Vaughan comes from nowhere and unbalances Connolly with a clean shoulder and without breaking stride collects the ball when it spills loose and turns to set up a counter attack. Blink-of-an-eye, unfashionable stuff in what was a helter-skelter final. But you can bet that Connolly, one of the best to play the game, remembers it. Not many players have dispossessed him like that.

But the case for Vaughan may even be more tangential than that big tackles. Perhaps the best reason for including him on any team is that he makes those around him better in ways that elude the statisticians.

“He is up and down the field, linking, tackling, niggling if necessary, linking up the lines,” says Carney. “Bombing forward. Whenever Mayo need a job done- sweeper, an athletic midfielder, they go to Donal Vaughan.”

Enthralling pursuit

And there is the other more instinctive consideration now that Mayo's enthralling pursuit of this thing has reached critical mass. They have made it to the last four despite sustained criticism and scepticism that their day was done. Stephen Rochford told Mike Finnerty in the Mayo News this week that the squad has not laboured on the quarter-final performance, "But we'll be looking to replicate it, with a bit more, because we know that's what's going to be needed."

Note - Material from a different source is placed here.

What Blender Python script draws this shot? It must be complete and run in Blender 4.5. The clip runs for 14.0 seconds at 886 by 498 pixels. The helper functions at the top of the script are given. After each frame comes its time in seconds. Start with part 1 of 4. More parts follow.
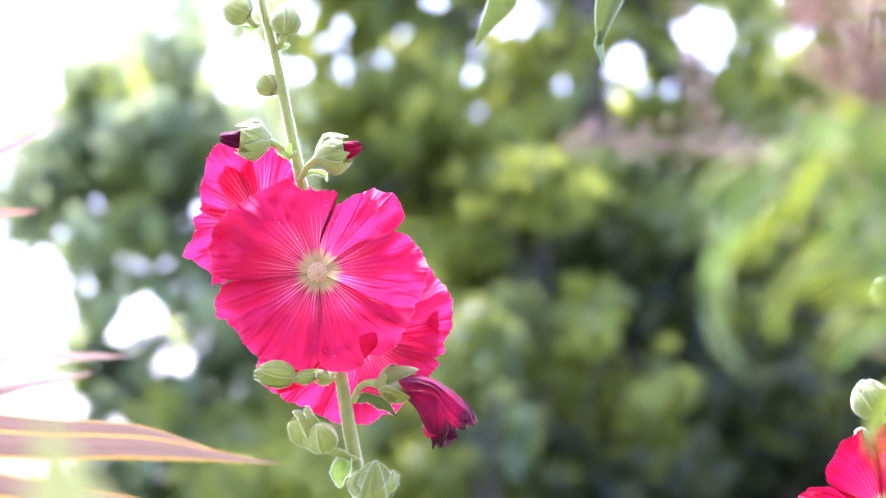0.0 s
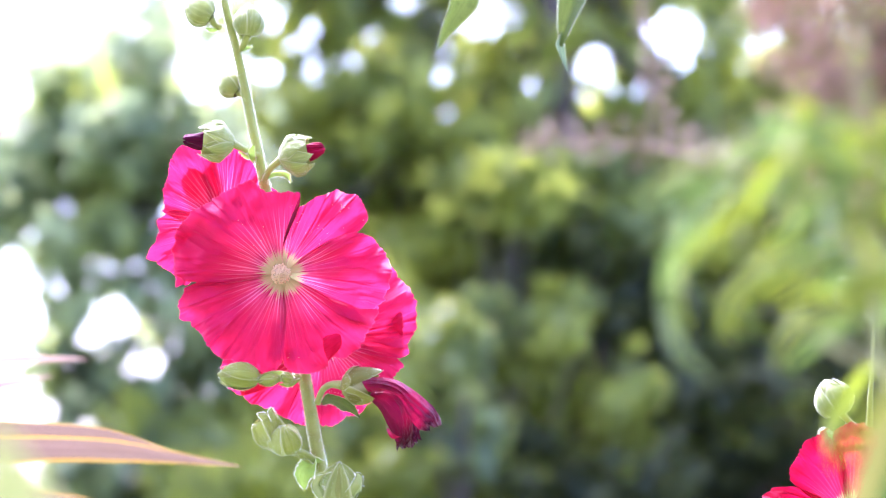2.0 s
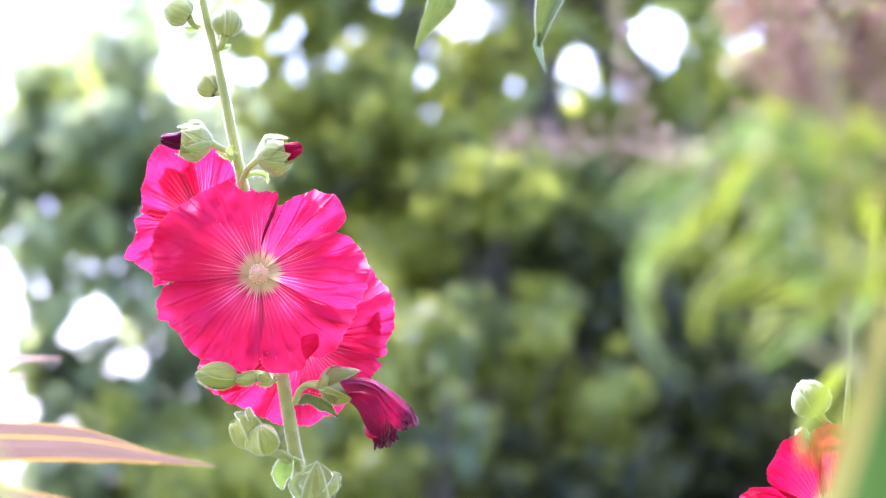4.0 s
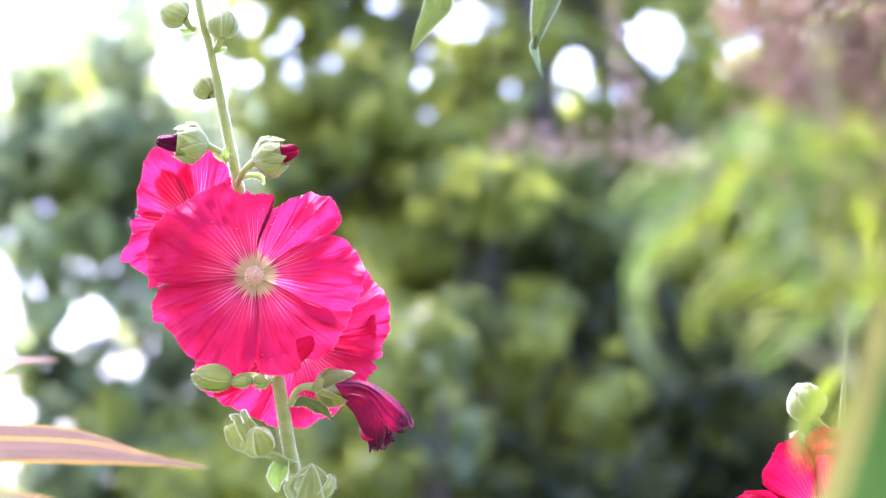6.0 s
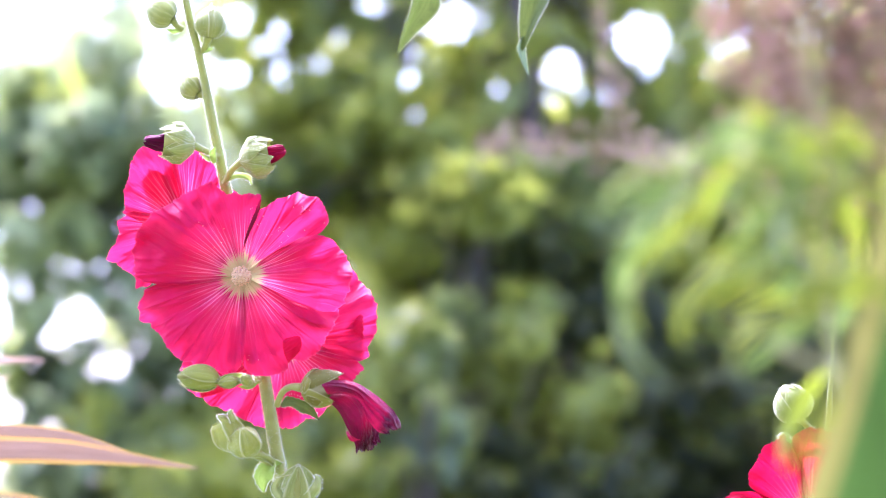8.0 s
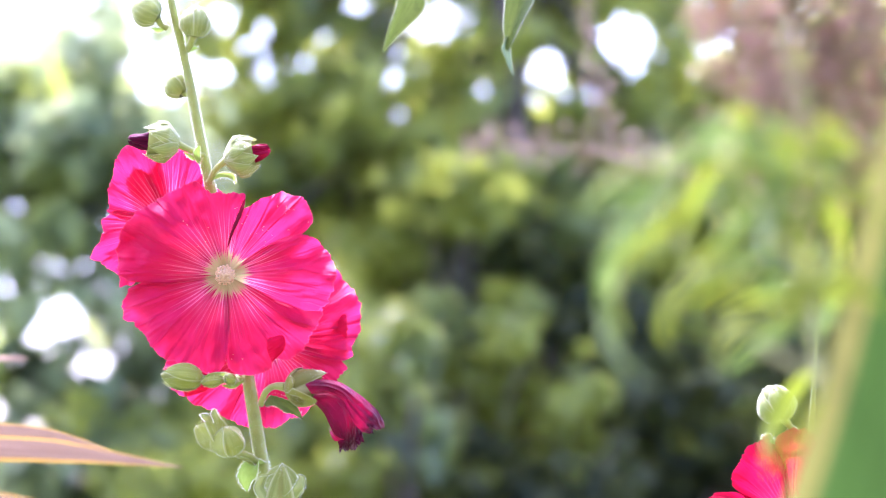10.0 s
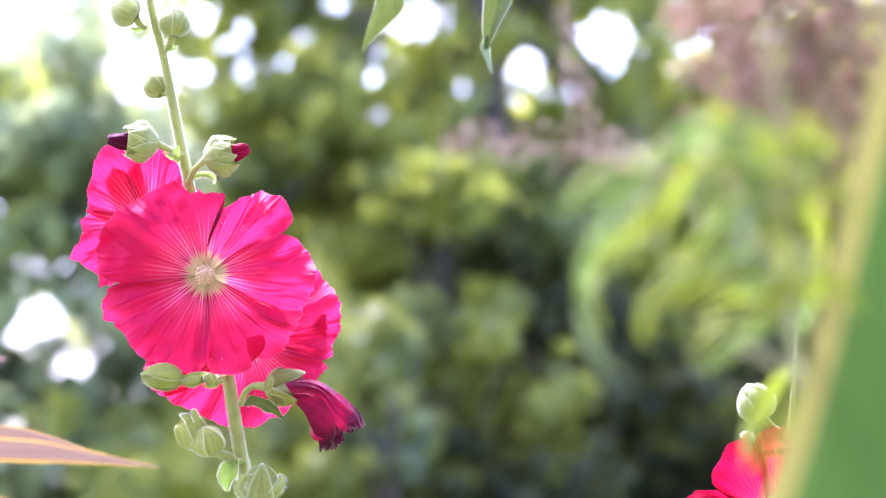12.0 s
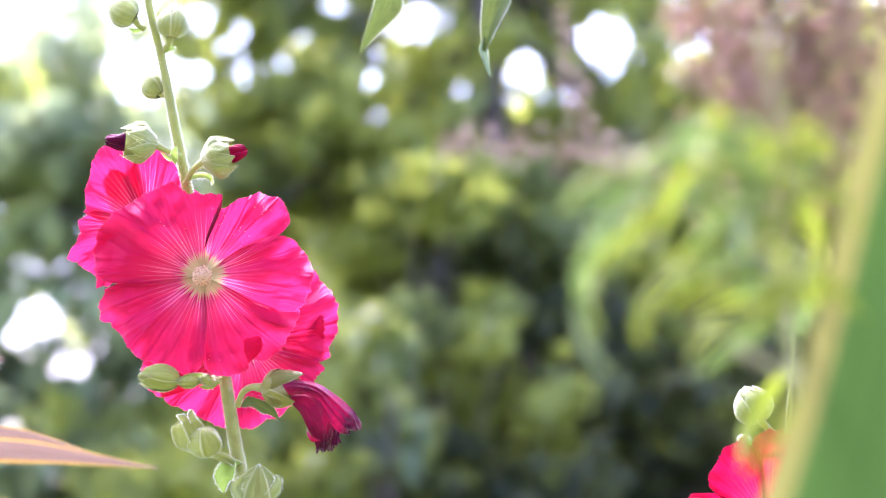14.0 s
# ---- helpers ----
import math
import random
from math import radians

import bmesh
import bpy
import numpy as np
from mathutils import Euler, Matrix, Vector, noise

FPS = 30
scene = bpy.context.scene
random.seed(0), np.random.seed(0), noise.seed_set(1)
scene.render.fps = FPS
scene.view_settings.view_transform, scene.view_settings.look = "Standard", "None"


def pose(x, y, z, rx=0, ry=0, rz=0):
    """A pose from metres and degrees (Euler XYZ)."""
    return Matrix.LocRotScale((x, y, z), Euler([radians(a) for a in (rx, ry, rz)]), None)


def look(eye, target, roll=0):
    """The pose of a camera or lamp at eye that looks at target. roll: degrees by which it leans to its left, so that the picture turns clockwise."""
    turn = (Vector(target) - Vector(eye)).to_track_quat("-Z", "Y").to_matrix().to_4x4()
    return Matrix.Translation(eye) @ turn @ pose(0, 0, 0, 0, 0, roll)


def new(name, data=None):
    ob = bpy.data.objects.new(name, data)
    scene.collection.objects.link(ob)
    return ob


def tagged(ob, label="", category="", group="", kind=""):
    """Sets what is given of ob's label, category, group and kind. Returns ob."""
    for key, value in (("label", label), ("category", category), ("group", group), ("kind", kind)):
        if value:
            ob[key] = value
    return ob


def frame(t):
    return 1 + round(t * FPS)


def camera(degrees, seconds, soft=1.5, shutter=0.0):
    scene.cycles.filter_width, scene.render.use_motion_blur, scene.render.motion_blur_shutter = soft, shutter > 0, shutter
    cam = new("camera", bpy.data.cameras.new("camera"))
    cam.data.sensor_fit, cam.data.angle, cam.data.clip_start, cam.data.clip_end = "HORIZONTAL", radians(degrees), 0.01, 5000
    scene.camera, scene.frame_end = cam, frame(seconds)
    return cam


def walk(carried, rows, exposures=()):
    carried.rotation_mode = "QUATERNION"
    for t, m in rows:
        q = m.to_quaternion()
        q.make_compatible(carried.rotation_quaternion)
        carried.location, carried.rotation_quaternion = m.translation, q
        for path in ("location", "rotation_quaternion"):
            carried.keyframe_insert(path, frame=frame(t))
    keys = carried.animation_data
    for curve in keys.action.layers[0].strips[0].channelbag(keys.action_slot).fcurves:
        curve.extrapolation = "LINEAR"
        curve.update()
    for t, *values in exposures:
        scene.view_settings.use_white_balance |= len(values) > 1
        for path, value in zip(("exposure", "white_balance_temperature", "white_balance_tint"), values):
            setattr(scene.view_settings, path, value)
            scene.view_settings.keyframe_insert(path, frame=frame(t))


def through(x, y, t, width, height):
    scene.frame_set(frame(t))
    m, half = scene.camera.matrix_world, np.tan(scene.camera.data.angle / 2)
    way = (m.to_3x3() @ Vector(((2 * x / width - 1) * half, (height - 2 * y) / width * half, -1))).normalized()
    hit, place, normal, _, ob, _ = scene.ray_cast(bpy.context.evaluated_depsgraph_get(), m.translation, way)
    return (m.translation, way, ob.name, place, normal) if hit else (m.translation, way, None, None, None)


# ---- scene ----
# A hollyhock in a garden, seen through a long lens that pans slowly.
LEAN = 7.0                      # the lens looks up by this many degrees
EYE = Vector((0.0, 0.0, 1.40))
FOCUS = 1.2376                  # metres from the lens to the hollyhock
TILT = Matrix.Translation(EYE) @ Matrix.Rotation(radians(LEAN), 4, "X")

cam = camera(18.0, 14.0, soft=1.1)
cam.data.dof.use_dof = True
cam.data.dof.focus_distance = FOCUS
cam.data.dof.aperture_fstop = 9.9
cam.data.dof.aperture_blades = 0
# seconds, slide to the right in metres, tilt, pan and lean in degrees
PATH = [
    (0, 0.0000, 0.015, 0.005, -0.00),
    (0.5, 0.0008, -0.044, -0.047, -0.03),
    (1, 0.0017, -0.009, -0.091, 0.05),
    (1.5, 0.0025, -0.043, -0.333, -0.09),
    (2, 0.0033, 0.039, -0.592, -0.25),
    (2.5, 0.0042, -0.017, -0.608, -0.31),
    (3, 0.0050, 0.052, -0.820, -0.38),
    (5.5, 0.0060, 0.011, -0.944, -0.05),
    (6, 0.0060, 0.088, -1.013, -0.10),
    (6.5, 0.0060, 0.033, -1.022, -0.02),
    (7, 0.0060, 0.105, -1.067, 0.05),
    (7.5, 0.0060, 0.076, -1.230, -0.01),
    (8, 0.0060, 0.102, -1.279, 0.01),
    (10.5, 0.0062, 0.093, -1.706, 0.09),
    (11, 0.0063, 0.088, -1.856, -0.07),
    (11.5, 0.0063, 0.109, -1.976, -0.02),
    (12, 0.0063, 0.079, -2.011, -0.06),
    (12.5, 0.0064, 0.105, -2.043, 0.02),
    (13, 0.0064, 0.094, -1.996, 0.12),
    (13.5, 0.0065, 0.086, -1.959, 0.21),
    (14, 0.0065, 0.118, -2.054, 0.14),
]
walk(cam, [(t, pose(EYE.x + slide, EYE.y, EYE.z, 90 + LEAN + up, 0, pan) @ pose(0, 0, 0, 0, 0, turn))
           for t, slide, up, pan, turn in PATH], [(0, 3.12, 5360, 41), (2.5, 3.14, 5320, 42), (6.5, 3.08, 5340, 42.5), (14, 3.08, 5480, 43)])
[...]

The sight of Mayo in rampaging mode against Roscommon seemed to capture them in their most natural state of play and being. It made a lie out of the belief that the wild stallion had left this particular team and they were winning games on muscle memory.

There is a hugely persuasive argument to be made now that Mayo’s best last hope is to go back to what they do better than any elite team out there: thunder through teams with that powerful running game.

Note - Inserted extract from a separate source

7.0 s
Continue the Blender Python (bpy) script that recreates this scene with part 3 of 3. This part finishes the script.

It is not a sight that Kerry would welcome. Nobody gallops better than Donal Vaughan. And as Mayo tease out the combinations and possibilities of what they need to go that extra step, his role becomes an essential part of the conversation.

All summer, the question seems to have been whether or not they can afford go with Vaughan in a house crowded with potential starters. Maybe the plain answer is that they can’t afford not to.